(Clips as scene scripts)

--- --- ---

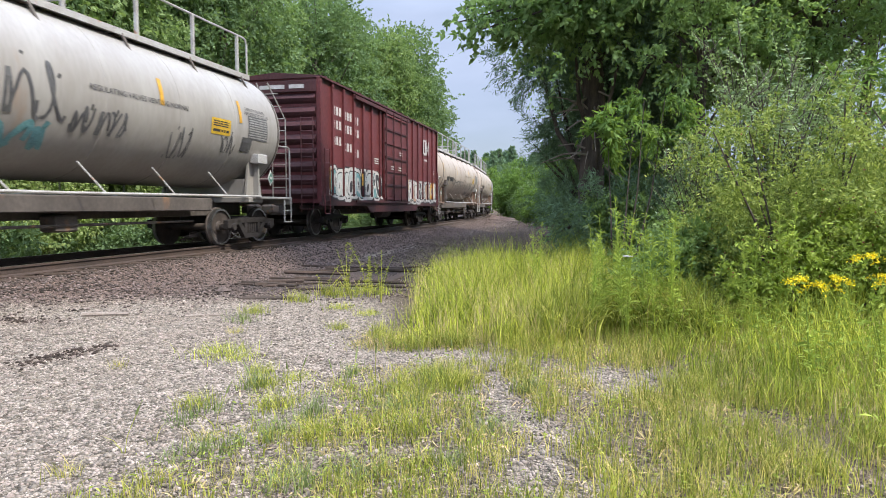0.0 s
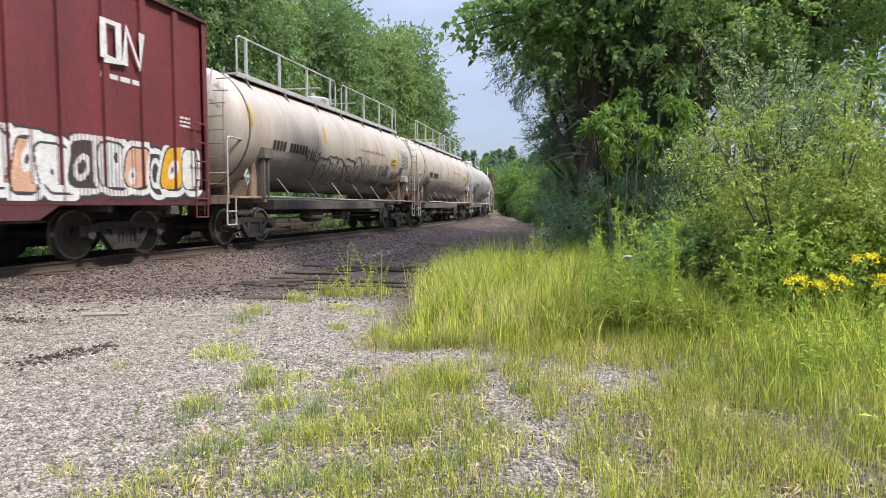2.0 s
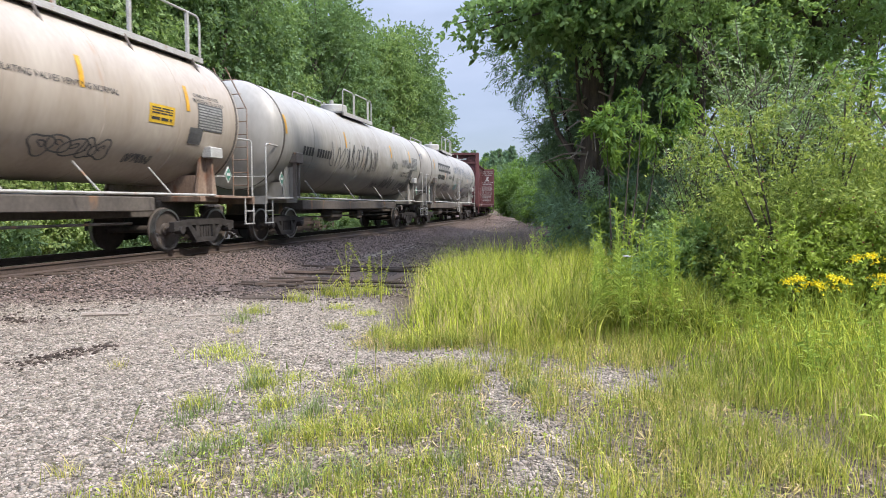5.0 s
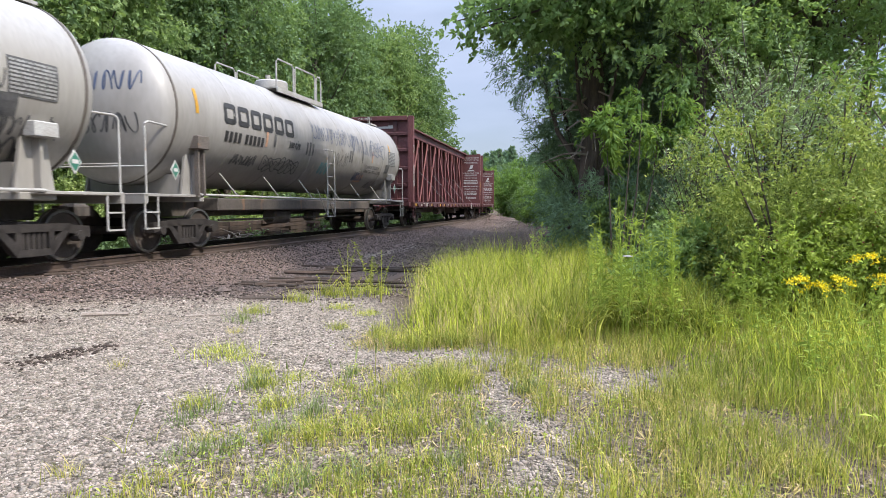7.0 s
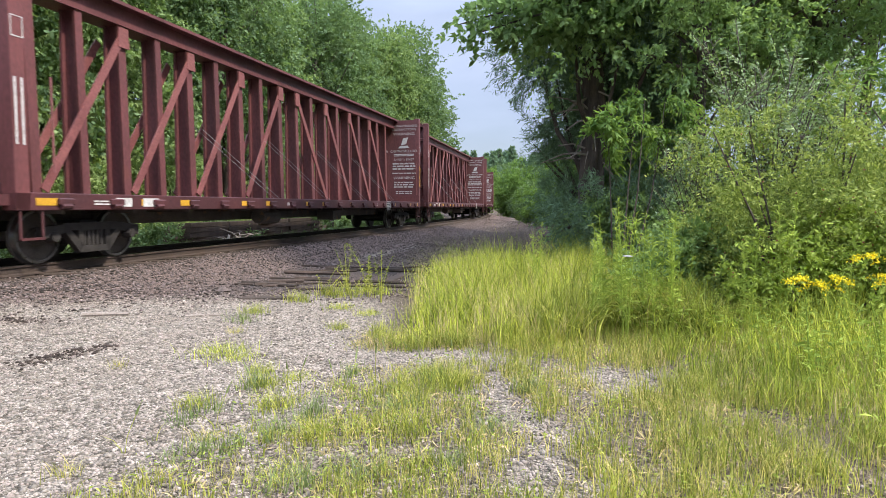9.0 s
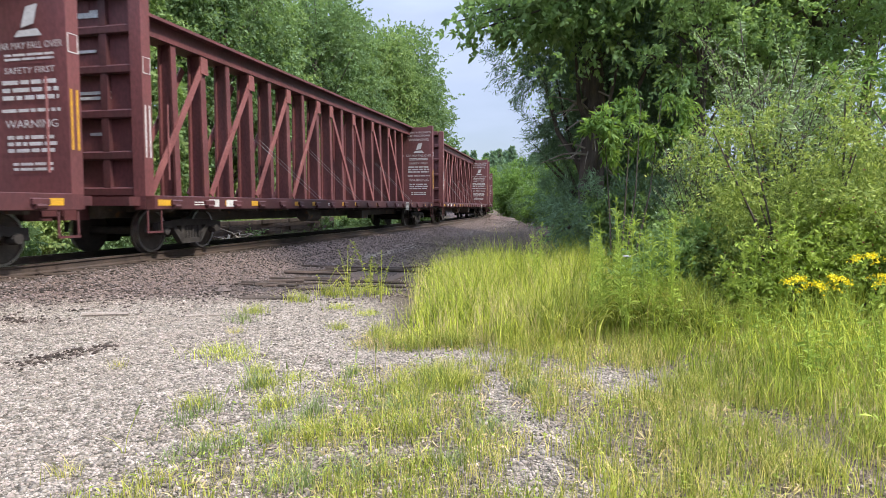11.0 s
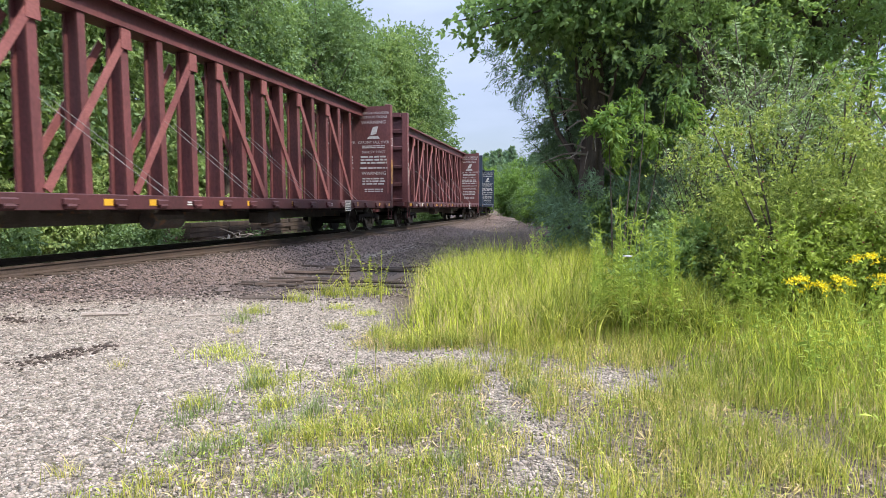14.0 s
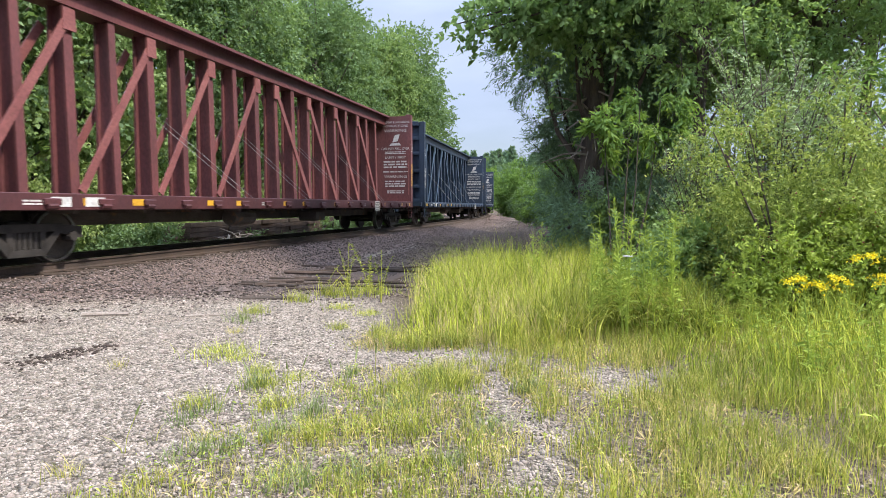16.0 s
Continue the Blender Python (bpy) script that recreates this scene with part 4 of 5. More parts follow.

--- --- ---

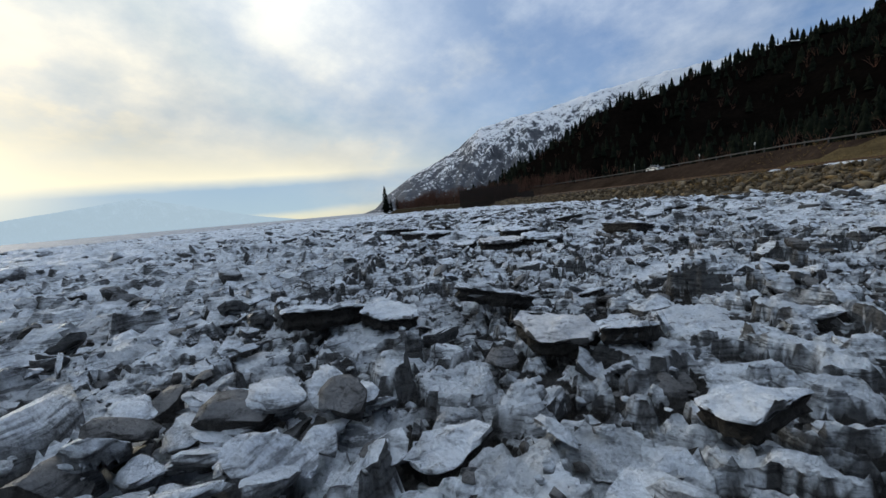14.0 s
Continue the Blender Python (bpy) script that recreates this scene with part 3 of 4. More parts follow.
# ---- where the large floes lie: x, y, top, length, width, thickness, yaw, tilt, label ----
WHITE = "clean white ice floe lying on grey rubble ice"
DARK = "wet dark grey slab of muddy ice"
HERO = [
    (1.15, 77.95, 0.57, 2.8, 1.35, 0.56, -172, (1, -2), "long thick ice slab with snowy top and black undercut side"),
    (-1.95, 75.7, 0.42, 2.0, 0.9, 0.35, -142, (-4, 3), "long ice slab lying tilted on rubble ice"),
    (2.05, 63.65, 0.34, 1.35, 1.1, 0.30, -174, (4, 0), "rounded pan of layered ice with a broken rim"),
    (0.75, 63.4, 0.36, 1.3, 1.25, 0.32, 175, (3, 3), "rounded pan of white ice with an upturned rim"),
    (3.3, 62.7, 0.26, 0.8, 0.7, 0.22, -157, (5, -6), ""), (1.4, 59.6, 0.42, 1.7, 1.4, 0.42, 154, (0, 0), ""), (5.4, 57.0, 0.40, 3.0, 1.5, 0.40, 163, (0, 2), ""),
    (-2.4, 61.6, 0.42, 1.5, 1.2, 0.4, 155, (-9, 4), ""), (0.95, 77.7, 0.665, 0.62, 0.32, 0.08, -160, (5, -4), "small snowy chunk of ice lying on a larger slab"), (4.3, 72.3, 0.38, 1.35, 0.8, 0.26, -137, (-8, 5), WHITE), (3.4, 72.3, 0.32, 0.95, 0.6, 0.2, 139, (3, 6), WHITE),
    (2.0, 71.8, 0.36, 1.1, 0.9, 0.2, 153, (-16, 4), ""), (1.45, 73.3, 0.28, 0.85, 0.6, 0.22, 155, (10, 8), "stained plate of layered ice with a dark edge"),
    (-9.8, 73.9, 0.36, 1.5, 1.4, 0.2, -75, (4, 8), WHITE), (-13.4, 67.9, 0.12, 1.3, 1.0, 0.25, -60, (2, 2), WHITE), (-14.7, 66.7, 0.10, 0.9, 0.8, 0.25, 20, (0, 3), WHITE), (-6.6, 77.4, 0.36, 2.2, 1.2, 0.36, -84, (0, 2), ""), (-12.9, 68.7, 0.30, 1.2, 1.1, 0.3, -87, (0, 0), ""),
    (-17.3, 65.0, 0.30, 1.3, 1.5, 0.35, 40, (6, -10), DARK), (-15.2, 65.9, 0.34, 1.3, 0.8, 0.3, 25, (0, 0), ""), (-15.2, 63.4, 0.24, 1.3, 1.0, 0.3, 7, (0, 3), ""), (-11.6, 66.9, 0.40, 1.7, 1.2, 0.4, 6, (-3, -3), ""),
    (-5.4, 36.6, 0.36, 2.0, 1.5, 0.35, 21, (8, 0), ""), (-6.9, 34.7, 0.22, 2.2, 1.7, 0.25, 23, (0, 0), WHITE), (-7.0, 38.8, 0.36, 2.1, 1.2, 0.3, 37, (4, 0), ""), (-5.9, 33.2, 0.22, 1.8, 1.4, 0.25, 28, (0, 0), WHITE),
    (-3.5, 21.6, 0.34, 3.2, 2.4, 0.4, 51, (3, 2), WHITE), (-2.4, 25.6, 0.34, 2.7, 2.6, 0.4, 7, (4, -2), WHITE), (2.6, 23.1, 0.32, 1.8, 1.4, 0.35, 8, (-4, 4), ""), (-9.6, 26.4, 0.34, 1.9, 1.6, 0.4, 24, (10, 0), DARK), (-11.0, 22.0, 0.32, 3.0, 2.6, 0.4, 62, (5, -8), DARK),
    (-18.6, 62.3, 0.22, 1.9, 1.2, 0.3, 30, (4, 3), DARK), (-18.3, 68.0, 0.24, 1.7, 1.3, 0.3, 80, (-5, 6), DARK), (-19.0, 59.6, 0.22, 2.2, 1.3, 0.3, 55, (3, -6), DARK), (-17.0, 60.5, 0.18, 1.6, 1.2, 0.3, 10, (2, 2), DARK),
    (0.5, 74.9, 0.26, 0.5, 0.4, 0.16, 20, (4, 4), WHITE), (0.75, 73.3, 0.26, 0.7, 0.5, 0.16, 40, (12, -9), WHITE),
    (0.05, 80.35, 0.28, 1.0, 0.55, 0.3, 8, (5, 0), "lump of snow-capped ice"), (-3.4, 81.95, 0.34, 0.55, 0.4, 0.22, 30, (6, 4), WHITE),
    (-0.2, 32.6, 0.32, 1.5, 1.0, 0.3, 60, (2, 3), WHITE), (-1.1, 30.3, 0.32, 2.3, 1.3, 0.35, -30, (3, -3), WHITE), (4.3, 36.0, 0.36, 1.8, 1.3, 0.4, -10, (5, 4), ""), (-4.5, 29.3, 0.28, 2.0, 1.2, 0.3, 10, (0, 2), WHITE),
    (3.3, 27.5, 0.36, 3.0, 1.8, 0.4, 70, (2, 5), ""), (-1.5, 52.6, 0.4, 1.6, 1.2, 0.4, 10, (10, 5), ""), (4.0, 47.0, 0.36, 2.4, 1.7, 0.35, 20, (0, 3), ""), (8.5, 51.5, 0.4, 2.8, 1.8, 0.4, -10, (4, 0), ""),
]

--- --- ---

Tally up the lines in the records that contain the word "Continue" and give only the total.

2